In this guide, we will cover how to change the PostgreSQL log format on a CentOS 6.2 system.
PostgreSQL allows you to customize the log format to suit your needs and preferences, making it easier to analyze and manage the logs.
We will go through the steps to modify the log format by updating the PostgreSQL configuration file.
The desired outcome is to have a customized PostgreSQL log format that meets your requirements on CentOS 6.2.
Step 1: Locate the PostgreSQL configuration file
First, you need to locate the postgresql.conf file, which contains the configuration settings for the PostgreSQL database. It is usually located in the “data” directory of your PostgreSQL installation. You can use the “find” command to search for the file:
find / -name postgresql.conf 2>/dev/null
Take note of the file’s location for future reference.

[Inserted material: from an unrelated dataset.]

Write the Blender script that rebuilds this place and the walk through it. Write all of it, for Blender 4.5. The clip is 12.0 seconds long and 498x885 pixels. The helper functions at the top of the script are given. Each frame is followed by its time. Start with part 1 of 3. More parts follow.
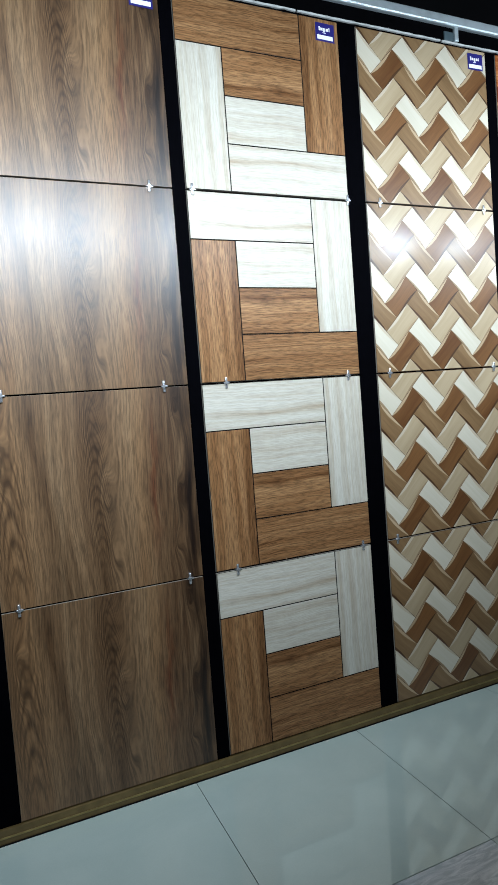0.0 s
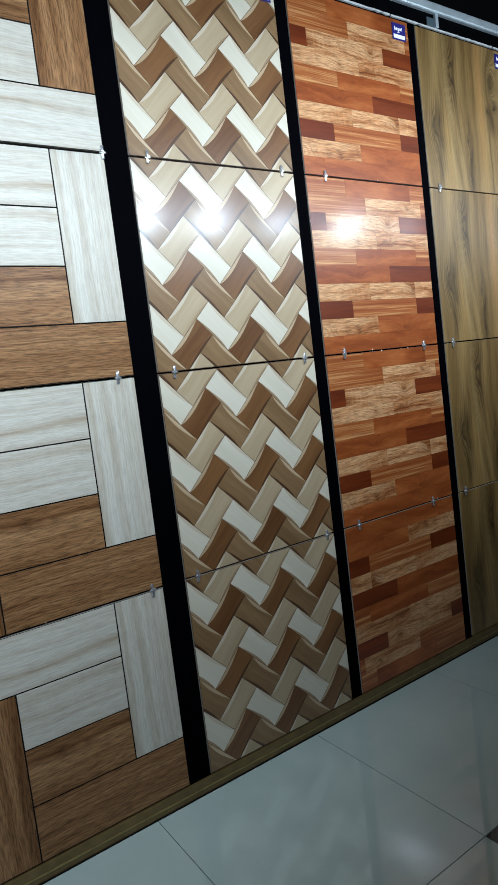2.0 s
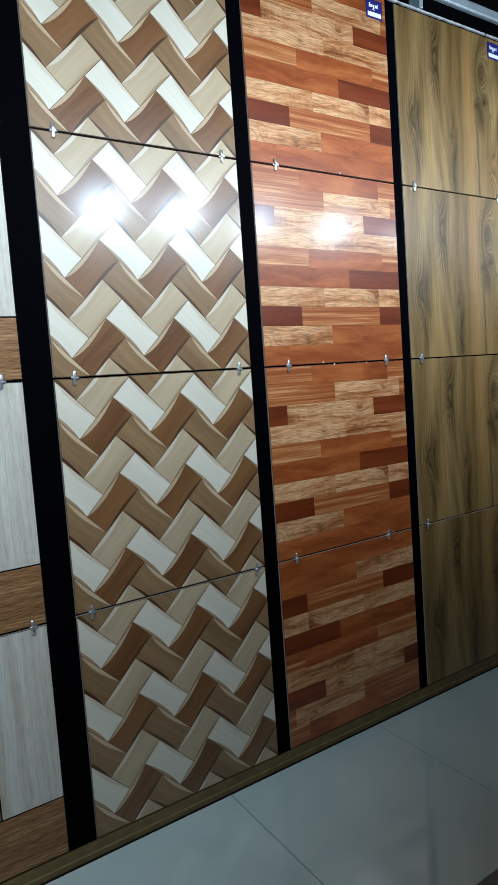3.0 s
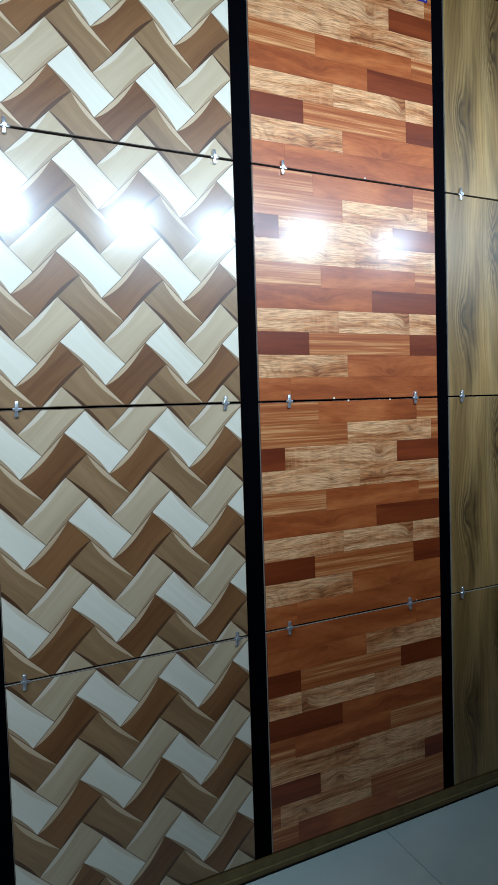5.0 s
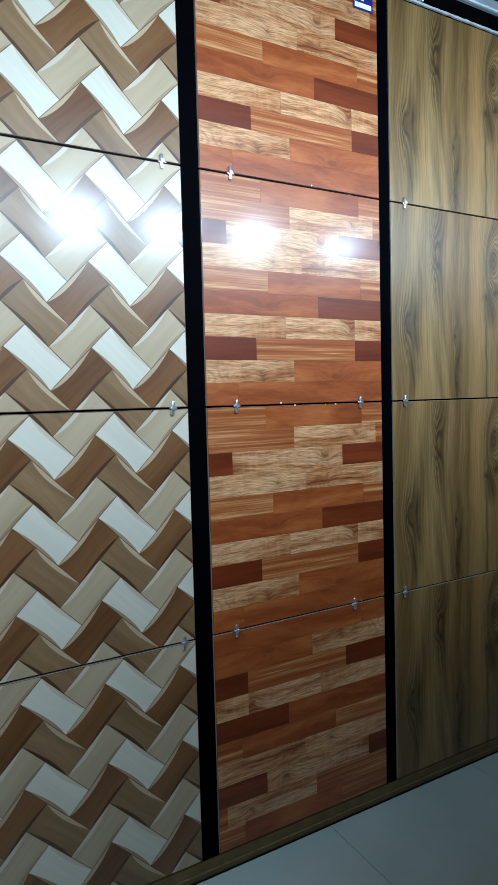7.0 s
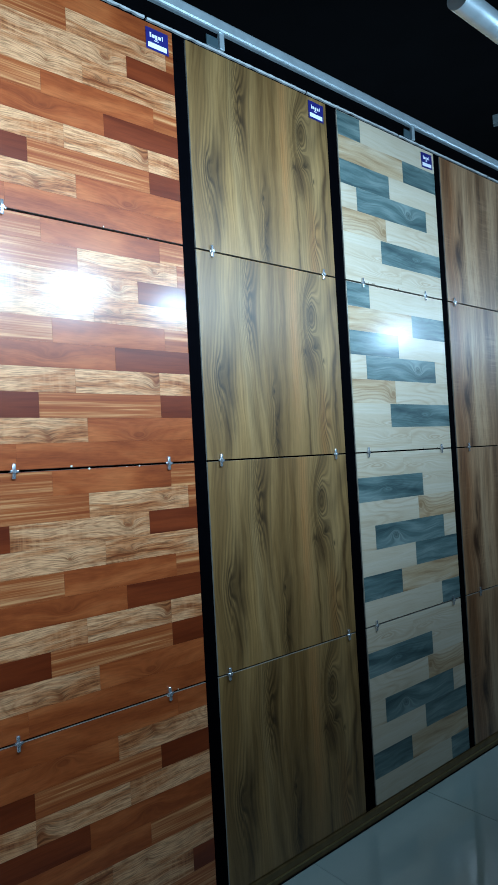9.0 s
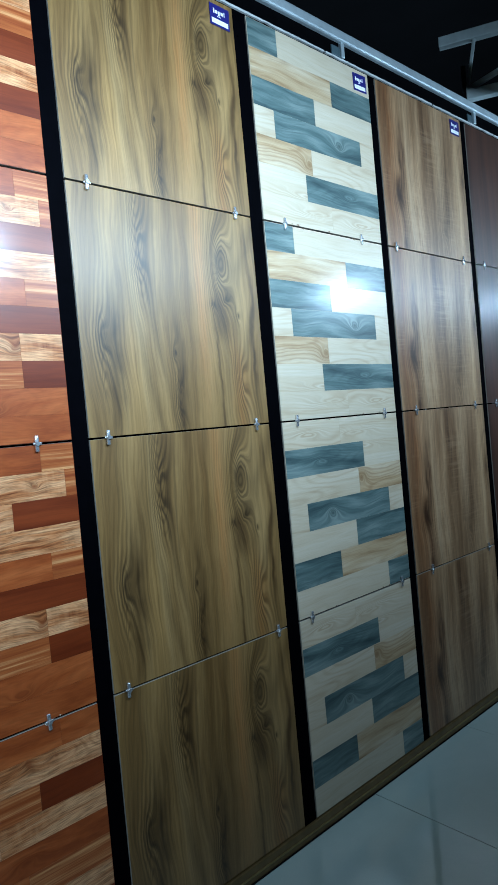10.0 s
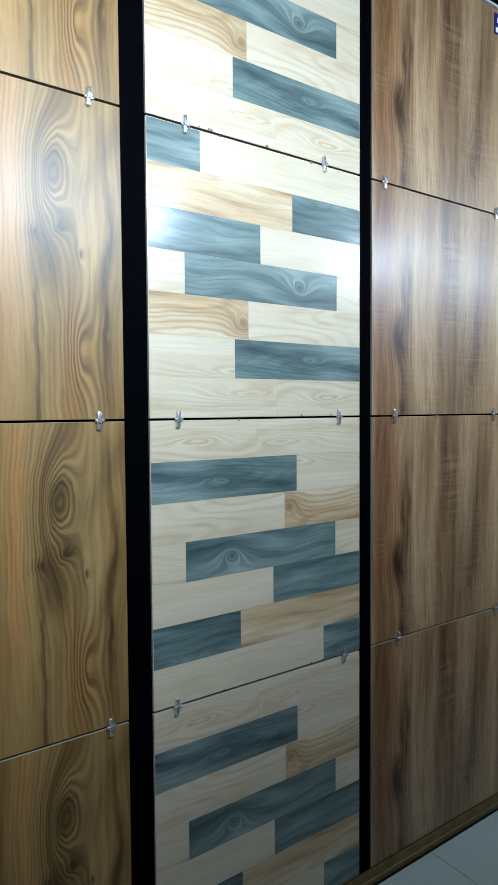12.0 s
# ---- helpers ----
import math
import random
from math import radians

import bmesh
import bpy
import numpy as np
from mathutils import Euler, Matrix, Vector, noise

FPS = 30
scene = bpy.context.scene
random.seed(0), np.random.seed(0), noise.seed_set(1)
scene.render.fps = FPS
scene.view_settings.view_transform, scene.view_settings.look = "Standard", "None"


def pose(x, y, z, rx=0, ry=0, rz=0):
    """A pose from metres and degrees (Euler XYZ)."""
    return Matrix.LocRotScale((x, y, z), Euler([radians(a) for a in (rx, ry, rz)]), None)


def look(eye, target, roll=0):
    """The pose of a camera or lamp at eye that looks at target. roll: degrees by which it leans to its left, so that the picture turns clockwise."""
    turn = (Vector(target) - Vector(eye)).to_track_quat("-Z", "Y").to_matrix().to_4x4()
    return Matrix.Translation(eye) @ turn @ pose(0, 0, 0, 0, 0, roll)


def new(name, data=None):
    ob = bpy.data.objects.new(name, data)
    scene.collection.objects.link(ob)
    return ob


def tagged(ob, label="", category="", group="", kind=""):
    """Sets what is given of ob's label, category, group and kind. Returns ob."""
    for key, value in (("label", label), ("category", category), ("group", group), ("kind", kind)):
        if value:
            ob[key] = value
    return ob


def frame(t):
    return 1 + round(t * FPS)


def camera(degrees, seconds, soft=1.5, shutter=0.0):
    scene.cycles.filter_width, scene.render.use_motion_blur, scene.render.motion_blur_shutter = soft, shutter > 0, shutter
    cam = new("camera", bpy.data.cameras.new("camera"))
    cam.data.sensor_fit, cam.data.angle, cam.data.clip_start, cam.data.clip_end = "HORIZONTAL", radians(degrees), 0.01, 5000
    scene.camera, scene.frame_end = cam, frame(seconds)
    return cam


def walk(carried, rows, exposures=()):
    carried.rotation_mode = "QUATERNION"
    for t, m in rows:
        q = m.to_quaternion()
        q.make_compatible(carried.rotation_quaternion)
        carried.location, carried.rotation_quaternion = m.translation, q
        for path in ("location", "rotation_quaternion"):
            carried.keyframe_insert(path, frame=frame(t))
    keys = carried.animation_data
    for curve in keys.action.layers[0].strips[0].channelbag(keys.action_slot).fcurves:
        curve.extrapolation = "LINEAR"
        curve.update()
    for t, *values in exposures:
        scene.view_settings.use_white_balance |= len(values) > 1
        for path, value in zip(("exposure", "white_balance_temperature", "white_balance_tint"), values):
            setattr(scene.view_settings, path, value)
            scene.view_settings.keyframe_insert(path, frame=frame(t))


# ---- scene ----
cam = camera(40.0, 12.0, soft=0.75)
PATH = [
    (0, (-2.136, -2.001, 1.18), (-1.273, -0.201, 1.065), -4.3),
    (0.5, (-1.998, -1.964, 1.184), (-1.132, -0.163, 1.085), -2.0),
    (1, (-1.864, -1.903, 1.195), (-0.886, -0.163, 1.067), -1.5),
    (1.5, (-1.764, -1.788, 1.213), (-0.658, -0.124, 1.115), -2.4),
    (2, (-1.615, -1.714, 1.203), (-0.44, -0.106, 1.02), -7.0),
    (2.5, (-1.429, -1.7, 1.219), (-0.328, -0.035, 1.092), -3.9),
    (3, (-1.232, -1.665, 1.204), (-0.097, -0.027, 1.033), -4.1),
    (3.2, (-1.179, -1.642, 1.223), (-0.037, -0.009, 1.054), -3.3),
    (4.8, (-0.856, -1.526, 1.239), (0.059, 0.246, 1.088), -2.1),
    (5, (-0.831, -1.554, 1.243), (0.082, 0.222, 1.134), -1.8),
    (5.5, (-0.842, -1.554, 1.261), (0.183, 0.161, 1.167), -2.6),
    (6, (-0.849, -1.549, 1.258), (0.213, 0.141, 1.124), -2.7),
    (6.5, (-0.844, -1.566, 1.259), (0.219, 0.125, 1.163), -2.0),
    (7, (-0.829, -1.564, 1.269), (0.211, 0.139, 1.141), -1.5),
    (7.5, (-0.81, -1.585, 1.257), (0.349, 0.045, 1.218), -1.5),
    (7.7, (-0.799, -1.582, 1.266), (0.389, 0.026, 1.224), -1.5),
    (9.3, (-0.463, -1.454, 1.246), (0.912, -0.002, 1.291), -4.2),
    (9.5, (-0.399, -1.418, 1.26), (0.99, 0.021, 1.247), -4.7),
    (10, (-0.193, -1.395, 1.246), (1.199, 0.041, 1.199), -5.2),
    (10.5, (0.001, -1.371, 1.255), (1.391, 0.064, 1.178), -3.9),
    (11, (0.178, -1.304, 1.268), (1.568, 0.132, 1.194), -2.8),
    (11.5, (0.388, -1.224, 1.261), (1.754, 0.229, 1.115), -1.5),
    (12, (0.631, -1.216, 1.268), (1.838, 0.376, 1.173), -0.4),
]
walk(cam, [(t, look(eye, target, roll)) for t, eye, target, roll in PATH],
     exposures=[(0, 0.36, 6350, 10), (0.5, 0.3, 6300, 9), (1.0, 0.06, 6250, 9), (2.0, 0.04, 6200, 10), (3.0, 0.05, 6000, 9), (5.5, 0.03, 5550, 5), (7.7, 0.06, 5450, 4), (9.5, 0.24, 4950, -3), (10.0, 0.5, 5200, 1), (10.6, 0.64, 5600, 7), (12.0, 0.7, 5900, 9)])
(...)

Step 2: Edit the PostgreSQL configuration file
Open the postgresql.conf file with a text editor of your choice, such as “vi” or “nano”. Replace “/path/to/postgresql.conf” with the actual path you found in Step 1:
sudo nano /path/to/postgresql.conf
Step 3: Update the log_line_prefix setting
In the postgresql.conf file, locate the “log_line_prefix” setting. This setting defines the format of the log lines. Uncomment the line by removing the “#” symbol at the beginning of the line, and update the log format according to your preferences. Below is an example of a custom log format:
log_line_prefix = '[%t] [%p] [%l] %u@%d '
In this example, the log format includes a timestamp (%t), process ID (%p), log line number (%l), user (%u), and database name (%d).
Step 4: Save the changes and exit the editor
Save the changes made to the postgresql.conf file and exit the text editor. If you are using “nano,” press “Ctrl + X,” followed by “Y” and “Enter” to save and exit. If you are using “vi,” press “Esc,” followed by “:wq” and “Enter.”
Step 5: Restart the PostgreSQL service
Restart the PostgreSQL service to apply the changes made to the log format:
sudo service postgresql restart
Stopping postgresql service: [ OK ] Starting postgresql service: [ OK ]
The new log format should now be in effect.
Commands and Their Functions:
- find – Searches for files and directories in a directory hierarchy based on different criteria.
- nano – A simple, user-friendly text editor for Unix-based systems.
- vi – A powerful, modal text editor available on Unix-based systems.
- sudo service postgresql restart – Restarts the PostgreSQL service to apply changes and configurations.
By following the steps outlined in this guide, you have successfully changed the PostgreSQL log format on your CentOS 6.2 system.
The customized log format should make it easier for you to analyze and manage your PostgreSQL logs, tailored to your specific needs and preferences.